IndiGo's technical snags: A clueless aviation watchdog, DGCA must seek aircraft-specific glitch data from carriers
Instead of asking for the number of technical snags, aviation regulator DGCA must seek data on the percentage of snags per aircraft per cycle (one takeoff and landing).
Lack of credible data is a problem plaguing much of the Indian economy and the aviation sector is no different. Every month, aviation regulator DGCA puts out a comprehensive data sheet portraying domestic airlines’ on-time performance (OTP) across a handful of large airports that account for a bulk of the domestic traffic; the number of passenger complaints; the load factor of each airline (number of occupied seats versus number of seats) and the total number of domestic passengers who took a flight that month.
Most of these data points are provided by the airlines themselves as the regulator just does not have the manpower and skills needed for data collection and monitoring. This self-reporting leads to errors sometimes and misreporting at other times.
Now, as the Indian skies are getting crowded and on-time performance of almost every airline getting affected, there has been much grief over the self-reporting by each airline especially on the OTP figures. After all, OTP translates into passenger market share as airlines promote their timely departures. So when some airlines got together to complain against the “low” number of snags reported by market leader IndiGo in 2017, the regulator raised the matter again with IndiGo.
This piece says IndiGo revised the snag figures this month to 14,628 in 2017, up from just 340 it had filed previously. “The airline said this was because the regulator had asked it to be stricter in reporting glitches”, the piece says, adding the increase of more than 40 times in snag figures came after rivals raised questions.

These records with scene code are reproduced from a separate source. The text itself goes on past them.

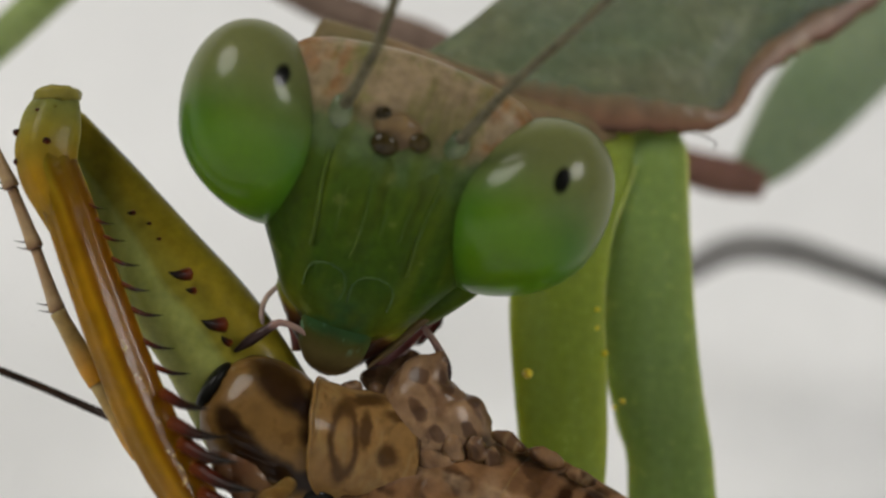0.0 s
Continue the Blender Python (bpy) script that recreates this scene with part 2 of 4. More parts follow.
def flesh_paint(nt):
    c = mixed(nt, noise_of(nt, 700, 5), (0.25, 0.135, 0.078), (0.47, 0.30, 0.195))
    c = mixed(nt, value_of(nt, "MULTIPLY", streaks(nt, 25, 2.0, 1.3, 0.46, 0.62, 3), 0.6), c, (0.12, 0.053, 0.026))
    return mixed(nt, value_of(nt, "MULTIPLY", dabs(nt, 30, 2.2, 1.5, 0.24, 0.36), 0.7), c, (0.06, 0.024, 0.012))


def spotted(base, spots, dark, turn=0.0, loose=0.4):
    """base: a paint; spots: rows of x, z, half width, half height and how hollow, in mm of the thing, turned about y."""
    def paint(nt):
        c = base(nt)
        x, y, z = place_of(nt, turn)
        x, z = wobble(nt, wobble(nt, x, 1600, loose), 4000, 0.1), wobble(nt, wobble(nt, z, 1100, loose), 4500, 0.1)
        for sx, sz, rx, rz, hollow in spots:
            dx = value_of(nt, "DIVIDE", value_of(nt, "SUBTRACT", x, sx), rx)
            dz = value_of(nt, "DIVIDE", value_of(nt, "SUBTRACT", z, sz), rz)
            d = value_of(nt, "SQRT", value_of(nt, "ADD", value_of(nt, "MULTIPLY", dx, dx), value_of(nt, "MULTIPLY", dz, dz)), 0)
            if hollow:
                d = value_of(nt, "ADD", 0.55, value_of(nt, "MULTIPLY", value_of(nt, "ABSOLUTE", value_of(nt, "SUBTRACT", d, 1.0), 0), hollow))
            f = value_of(nt, "MULTIPLY", step_of(nt, d, 1.4, 0.6), 0.92)
            c = mixed(nt, f, c, dark)
        return c
    return paint


def plain_prey(nt):
    c = mixed(nt, noise_of(nt, 450, 5), (0.27, 0.14, 0.062), (0.42, 0.24, 0.115))
    return mixed(nt, value_of(nt, "MULTIPLY", step_of(nt, noise_of(nt, 2600, 4), 0.54, 0.7), 0.6), c, (0.15, 0.075, 0.032))


def saddle_paint(nt):
    c = plain_prey(nt)
    c = mixed(nt, value_of(nt, "MULTIPLY", streaks(nt, -12, 2.2, 0.9, 0.58, 0.70), 0.6), c, (0.085, 0.038, 0.016))
    return veined(nt, c, -8, 1.6, 0.7)


def tergite_paint(nt):
    u, v = uv_of(nt)
    info = nt.nodes.new("ShaderNodeObjectInfo")
    at = nt.nodes.new("ShaderNodeCombineXYZ")
    for sock, x in zip(at.inputs, (value_of(nt, "MULTIPLY", v, 30), value_of(nt, "MULTIPLY", u, 0.5), value_of(nt, "MULTIPLY", info.outputs["Random"], 7.0))):
        nt.links.new(x, sock)
    n = nt.nodes.new("ShaderNodeTexNoise")
    n.inputs["Scale"].default_value, n.inputs["Detail"].default_value = 1.0, 2
    nt.links.new(at.outputs[0], n.inputs["Vector"])
    base = mixed(nt, noise_of(nt, 600, 5), (0.22, 0.104, 0.050), (0.47, 0.255, 0.140))
    # lower flank darkened in the colour, as shade on the body's underside
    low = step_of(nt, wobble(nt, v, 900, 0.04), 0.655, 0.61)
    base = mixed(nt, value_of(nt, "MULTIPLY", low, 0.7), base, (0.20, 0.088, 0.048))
    bar = step_of(nt, value_of(nt, "ABSOLUTE", value_of(nt, "SUBTRACT", wobble(nt, wobble(nt, u, 800, 0.7), 2600, 0.35), 0.72), 0), 0.32, 0.12)
    dash = step_of(nt, wobble(nt, n.outputs[0], 2500, 0.25), 0.30, 0.62)
    blotch = streaks(nt, -50, 1.5, 0.9, 0.40, 0.64, 4)
    x, y, z = place_of(nt)
    aft = step_of(nt, wobble(nt, value_of(nt, "SUBTRACT", value_of(nt, "MULTIPLY", x, 0.84), value_of(nt, "MULTIPLY", z, 0.54)), 700, 1.2), 0.3, 1.5)
    bar = value_of(nt, "MULTIPLY", bar, aft)
    bar = value_of(nt, "MULTIPLY", bar, value_of(nt, "ADD", 0.50, value_of(nt, "MULTIPLY", step_of(nt, noise_of(nt, 520, 4), 0.38, 0.60), 0.50)))
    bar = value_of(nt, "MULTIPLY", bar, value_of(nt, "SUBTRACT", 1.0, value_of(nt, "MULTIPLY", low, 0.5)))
    dark = value_of(nt, "ADD", value_of(nt, "MULTIPLY", bar, value_of(nt, "ADD", 0.68, value_of(nt, "MULTIPLY", dash, 0.32))), value_of(nt, "MULTIPLY", blotch, 0.45))
    spot = value_of(nt, "MULTIPLY", value_of(nt, "MULTIPLY", dabs(nt, 34, 1.8, 0.95, 0.24, 0.44), step_of(nt, noise_of(nt, 900, 3), 0.30, 0.52)), value_of(nt, "SUBTRACT", 0.88, value_of(nt, "MULTIPLY", aft, 0.6)))
    dark = value_of(nt, "MAXIMUM", dark, spot)
    c = mixed(nt, dark, base, (0.046, 0.018, 0.008))
    c = mixed(nt, value_of(nt, "MULTIPLY", step_of(nt, noise_of(nt, 1300, 4), 0.48, 0.70), 0.45), c, (0.11, 0.046, 0.021))
    # broken pale line along the keel: its highlight, painted into the colour
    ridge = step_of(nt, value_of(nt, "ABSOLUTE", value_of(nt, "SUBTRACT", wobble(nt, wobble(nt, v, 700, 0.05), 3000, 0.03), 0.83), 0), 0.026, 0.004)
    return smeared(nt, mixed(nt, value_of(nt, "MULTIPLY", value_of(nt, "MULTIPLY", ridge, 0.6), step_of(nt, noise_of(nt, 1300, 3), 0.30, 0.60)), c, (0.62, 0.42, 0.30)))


def plate_paint(nt):
    x, y, z = place_of(nt)
    c = face_paint(nt)
    lobe = step_of(nt, noise_of(nt, 1, 2, stretch=(1900, 600, 420)), 0.40, 0.62)
    c = mixed(nt, value_of(nt, "MULTIPLY", lobe, 0.55), c, (0.10, 0.14, 0.015))
    rim = value_of(nt, "MULTIPLY", step_of(nt, value_of(nt, "ABSOLUTE", wobble(nt, x, 900, 0.2), 0), 0.72, 0.95), step_of(nt, z, -1.6, -0.8))
    c = mixed(nt, value_of(nt, "MULTIPLY", rim, 0.55), c, (0.27, 0.37, 0.07))
    return mixed(nt, value_of(nt, "MULTIPLY", step_of(nt, noise_of(nt, 2400, 2), 0.66, 0.72), 0.5), c, (0.36, 0.44, 0.26))


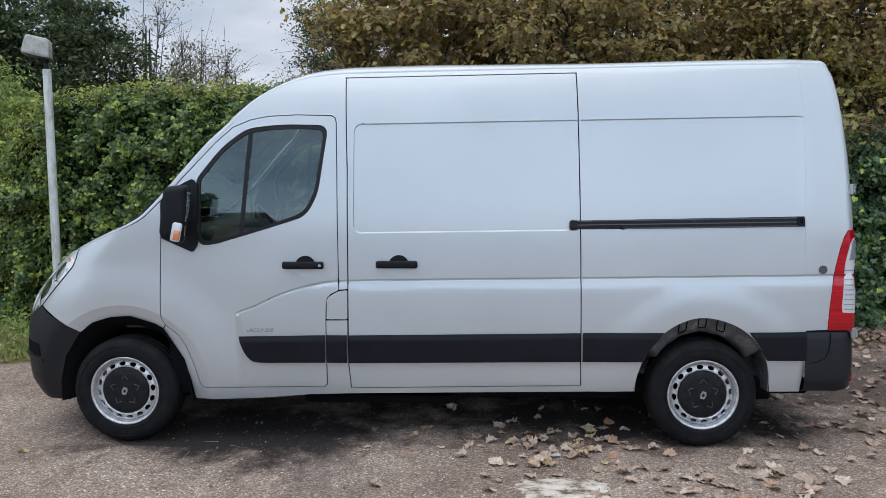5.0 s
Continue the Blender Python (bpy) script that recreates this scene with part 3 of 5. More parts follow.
rake = lambda x, zz: (float(x), float(zz + RAKE * (x - 1.45)))
crease_line = [(float(x), float(CREASE(x))) for x in np.arange(.755, 4.47, .008)]
press_top = [rake(x, 2.0385) for x in np.arange(1.545, 4.262, .014)]
press_low = [rake(x, 1.3575) for x in np.arange(1.545, 2.87, .014)]
press_end = [rake(1.537 - .0475 * math.cos(a), 1.4075 - .0475 * math.sin(a)) for a in np.linspace(1.5, 0, 8)] + [rake(1.4895, z) for z in np.arange(1.42, 1.98, .014)] + [rake(1.537 - .0475 * math.cos(a), 1.9885 + .0475 * math.sin(a)) for a in np.linspace(0, 1.5, 8)]
seam_line = [(4.284, float(z)) for z in np.arange(1.13, 2.39, .016)]
PRESS = [crease_line, press_top, press_low, press_end, seam_line]
FINE, COARSE = (.024, .018), (.06, .05)
DISHES = [(1.184, 1.142), (1.774, 1.147)]
for far in (0, 1):
    st = COARSE if far else FINE
    skin("body_side", side, BODY, PAINT, van, step=st, inset=.003, mirror=far, lines=() if far else PRESS)
    wing = skin("wing", side, WING, PAINT, van, step=st if far else (.02, .016), mirror=far, lines=() if far else [[(.558 * math.cos(a), .34 + .558 * math.sin(a)) for a in np.arange(.45, 2.5, .025)], [(.472 * math.cos(a), .34 + .472 * math.sin(a)) for a in np.arange(.7, 2.4, .03)]])
    door = skin("front_door", side, FRONT_DOOR, PAINT, van, holes=[WINDOW] if far else [WINDOW, disc(*DISHES[0], .060, 36)], step=st, mirror=far, lines=() if far else PRESS[:1])
    skin("window_seal", side, WINDOW, RUBBER, door, holes=[WINDOW_IN], step=(.03, .03), inset=.001, lift=-.003, flange=.012, mirror=far, label="black rubber window seal")
    g = skin("window_glass", side, WINDOW_IN, GLASS, door, step=(.06, .06), inset=-.004, lift=-.010, flange=0, mirror=far, label="tinted side window glass")
    g.visible_shadow = False
    skin("window_bar", side, [(.765, 1.352), (.791, 1.358), (.842, 2.00), (.816, 2.00)], RUBBER, door, step=(.03, .03), flange=.004, lift=-.005, inset=0, mirror=far)
    slide = skin("sliding_door" if not far else "side_panel", side, SLIDE, PAINT, van, holes=[] if far else [disc(*DISHES[1], .060, 36)], step=st, inset=.004, mirror=far, lines=() if far else PRESS)
    flap = skin("fuel_flap", side, fillet((1.318, .945, .02), (1.345, .968, .02), (1.395, .994, .01), (1.449, 1.000, .01), (1.449, .813, .01), (1.314, .813, .01)), PAINT, van, step=(.03, .02), inset=.0012, mirror=far)
    # black rubbing strips along the flank
    strip_d = fillet((.750, .705), (.762, .66, .03), (.790, .59, .05), (.835, .538, .05), (.90, .532, .03), (1.307, .535), (1.307, .716))
    skin("side_strip", strip, strip_d, PLASTIC, door, step=(.03, .015), lift=.002, mirror=far, label="black plastic rubbing strip")
    skin("side_strip", strip, [(1.312, .535), (1.446, .534), (1.446, .716), (1.312, .716)], PLASTIC, van, step=(.03, .015), lift=.002, mirror=far, label="black plastic rubbing strip")
    skin("side_strip", strip, [(1.455, .533), (2.912, .549), (2.912, .736), (1.455, .715)], PLASTIC, slide, step=(.05, .015), lift=.002, mirror=far, label="black plastic rubbing strip")
    skin("side_strip", strip, [(2.922, .549), (3.302, .553), (3.327, .617), (3.409, .7165), (3.43, .742), (2.922, .737)], PLASTIC, van, step=(.05, .015), lift=.002, mirror=far, label="black plastic rubbing strip")
    skin("side_strip", strip, [(3.945, .747), (4.003, .665), (4.058, .566), (4.301, .566), (4.301, .750)], PLASTIC, van, step=(.05, .015), lift=.002, mirror=far, label="black plastic rubbing strip")
    # dark structure behind the shut lines
    skin("inner_frame", side, [(.30, .30), (1.2, .33), (3.25, .37), (3.26, .45), (3.29, .54), (3.33, .64), (3.42, .74), (3.53, .81), (3.645, .85), (3.77, .83), (3.91, .78), (4.01, .68), (4.07, .57), (4.09, .38), (4.28, .38), (4.32, .74), (4.60, .76), (4.56, 1.9), (4.47, 2.36)]
         + [(float(x), float(EDGE(x)) - .02) for x in np.linspace(4.38, .36, 60)] + [(.30, 1.50), (.28, .80)], GAP, van,
         holes=[WINDOW], step=(.08, .05), lift=-.016, flange=0, mirror=far)
    skin("lamp_gasket", side, HEADLAMP, GAP, van, step=(.03, .03), lift=.0008, inset=-.005, flange=.004, mirror=far)
    skin("headlamp", side, HEADLAMP, LAMP, van, step=(.018, .018), lift=.002, mirror=far, label="clear headlamp with bright reflectors")
    # bulbs, bezel and folds of the headlamp; the folds' shade is near-black colour
    lamp_f = next(o for o in reversed(van.children) if o.name.startswith("headlamp"))
    skin("headlamp_top", over, fillet((-.755, -.965), (-.34, -.992), (-.335, -.965, .01), (-.40, -.925, .04), (-.55, -.865, .06), (-.73, -.835, .02)), LAMP, lamp_f, step=(.02, .02), lift=.004, flange=.006, inset=0, mirror=far)
    skin("lamp_bezel", over, [(-.335, -.968), (-.40, -.928), (-.55, -.868), (-.735, -.838), (-.735, -.812), (-.55, -.845), (-.385, -.912)], LENSRIB, lamp_f, step=(.02, .02), lift=.006, flange=.004, inset=0, mirror=far, label="dark inner bezel")
    skin("reflector_bowl", side, fillet((-.60, .90, .03), (-.53, .955, .03), (-.50, 1.035, .03), (-.555, 1.055, .03), (-.63, .955, .03)), CHROME, lamp_f, step=(.02, .02), lift=.005, flange=.002, inset=0, mirror=far, label="bright reflector bowl")
    skin("reflector_bowl", side, fillet((-.47, 1.03, .02), (-.405, 1.10, .02), (-.39, 1.165, .02), (-.44, 1.145, .02), (-.485, 1.08, .02)), CHROME, lamp_f, step=(.02, .02), lift=.005, flange=.002, inset=0, mirror=far, label="bright reflector bowl")
    skin("turn_bulb", side, disc(-.372, 1.175, .012, 10), AMBER, lamp_f, step=(.02, .02), lift=.0065, flange=.002, inset=0, mirror=far, label="small amber bulb")
    for fold in ([(-.50, 1.03), (-.465, 1.045), (-.43, 1.035), (-.465, 1.037)], [(-.605, .96), (-.60, .90), (-.585, .87), (-.592, .91)], [(-.56, 1.04), (-.52, 1.06), (-.48, 1.09), (-.525, 1.05)]):
        skin("lamp_fold", side, fold, GAP, lamp_f, step=(.02, .02), lift=.007, flange=.001, inset=0, mirror=far)
    # tail lamp wraps round the corner
    lamp = skin("tail_lamp", side, LAMP_L + lamp_end, RED, van, step=(.015, .02), lift=.006, inset=-.001, mirror=far, label="tall red and clear tail lamp")
    e = lambda z, d: (float(TAIL(z)) + .031 - d, z)
    white = [e(1.325, .012), (4.575, 1.325), (4.555, 1.29), (4.528, 1.17), (4.518, 1.03), (4.512, .90), (4.516, .868), e(.862, .012), e(1.015, .012), e(1.015, .05), e(1.13, .05), e(1.225, .012)]
    skin("clear_lens", side, fillet(*[(*p, .008) for p in white]), CLEAR, lamp, step=(.015, .02), lift=.010, flange=.006, inset=0, mirror=far, label="ribbed clear lens")
    if not far:
        for k in range(9):
            z = .885 + .03 * k
            skin("lens_rib", side, [(4.524, z), e(z, .055), e(z + .006, .055), (4.524, z + .006)], LENSRIB, lamp, step=(.02, .01), lift=.0115, flange=.002, inset=0)
        skin("lamp_bracket", side, [(4.57, 1.31), e(1.31, .02), e(1.20, .02), (4.55, 1.19)], LENSRIB, lamp, step=(.02, .02), lift=.013, flange=.004, inset=0)
        for k in range(4):
            z = .785 + .018 * k
            skin("lens_rib", side, [(4.45, z), e(z, .03), e(z + .003, .03), (4.45, z + .003)], RED, lamp, step=(.03, .01), lift=.0085, flange=.003, inset=0)
    # round cap behind the rear wheel
    skin("grey_cap", side, disc(4.393, 1.132, .026), GREY, van, step=(.02, .02), lift=.006, inset=0, mirror=far, label="round grey plastic cap")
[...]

The Director General of Civil Aviation, B S Bhullar, confirmed to Firstpost that the regulator had indeed sought revised figures from IndiGo after some other domestic airlines wrote to it, complaining of the discrepancy. He further explained that there are two formats under which snags are reported: one requires each airline to disclose how many flight departures were delayed by more than a 15 minutes while the second format requires airlines to report all recordings/notings by the pilots for snags which lead to delays.
So IndiGo filed the list of snags by only declaring how many times a departure was delayed by more than 15 minutes, thus coming up with a much lower number of snags than some other rival airlines. When it added the snags as reported by pilots, the total number jumped.
Bhullar said earlier, the DGCA had not specified which of the two reporting formats should be followed, resulting in confusion. Obviously, the number of snags reported under the first format would be lower compared to the second format. He said the issue has now been resolved “and airlines have been asked to give data under both heads”.
Meanwhile, aviation expert and former VP (operations) at IndiGo, Shakti Lumba, said "The DGCA needs to do a statistical analysis of the number of non-critical defects and critical defects affecting the air worthiness of an aircraft which are not covered by the minimum equipment list (MEL). This data should be based on the number of aircraft and flights by each operator. Only then will a fair comparison (on snags and OTP) happen. Presently we are comparing apples with oranges".
Anything not working on plane can be called a snag but snags have various categories and in general, it is difficult for an aircraft engineer cannot check every inch of a plane, every day. So pilots bring certain defects to the attention of engineers for rectification and this is what has changed the number of snags reported by IndiGo. Lumba explained that snag reporting and rectification process follows a procedure. Some snags can be allowed to continue unrectified for 72 hours – which means the aircraft remains air worthy despite the snags for this length of time. Some can be allowed for 36 hours, some for 24 hours while some others can only wait till the completion of the flight.
So, many snags get carried forward and all this is laid down in the Minimum Equipment List (MEL) of an aircraft. Snag reporting therefore does not automatically mean that an airline is fudging data on the air worthiness of an aircraft or that higher number of snags is equal to any compromise on passenger safety. There are some snags which are not covered in the MEL and have to be rectified before a flight can be operated.
There are still issues with how the DGCA wants snags and delays reported. It wants airlines to report if a flight gets delayed for more than 15 minutes owing to technical reasons, the exact reason why the flight is delayed, among other things. But if delays are due to adverse weather, airport security issues, pilots arriving late – these do not get reflected in the snags/OTP reports. Also, the OTP data is only meant for the large metro airports across the country, with no data submitted by airline for non-metro airports or those operating at smaller cities. So in effect, the OTP and other data may not always be a fair reflection of an airline’s performance on an all-India basis.
On snags at least, aviation experts say instead of asking for the number of snags, the regulator should seek data on the percentage of snags per aircraft per cycle (which is one takeoff and landing). They also suggest that since the DGCA lacks the capability for data collection from all over India, it should at least do a statistical analysis of snags to classify them as either critical or non-critical. Critical issues that affect aircraft unworthiness should then be examined further.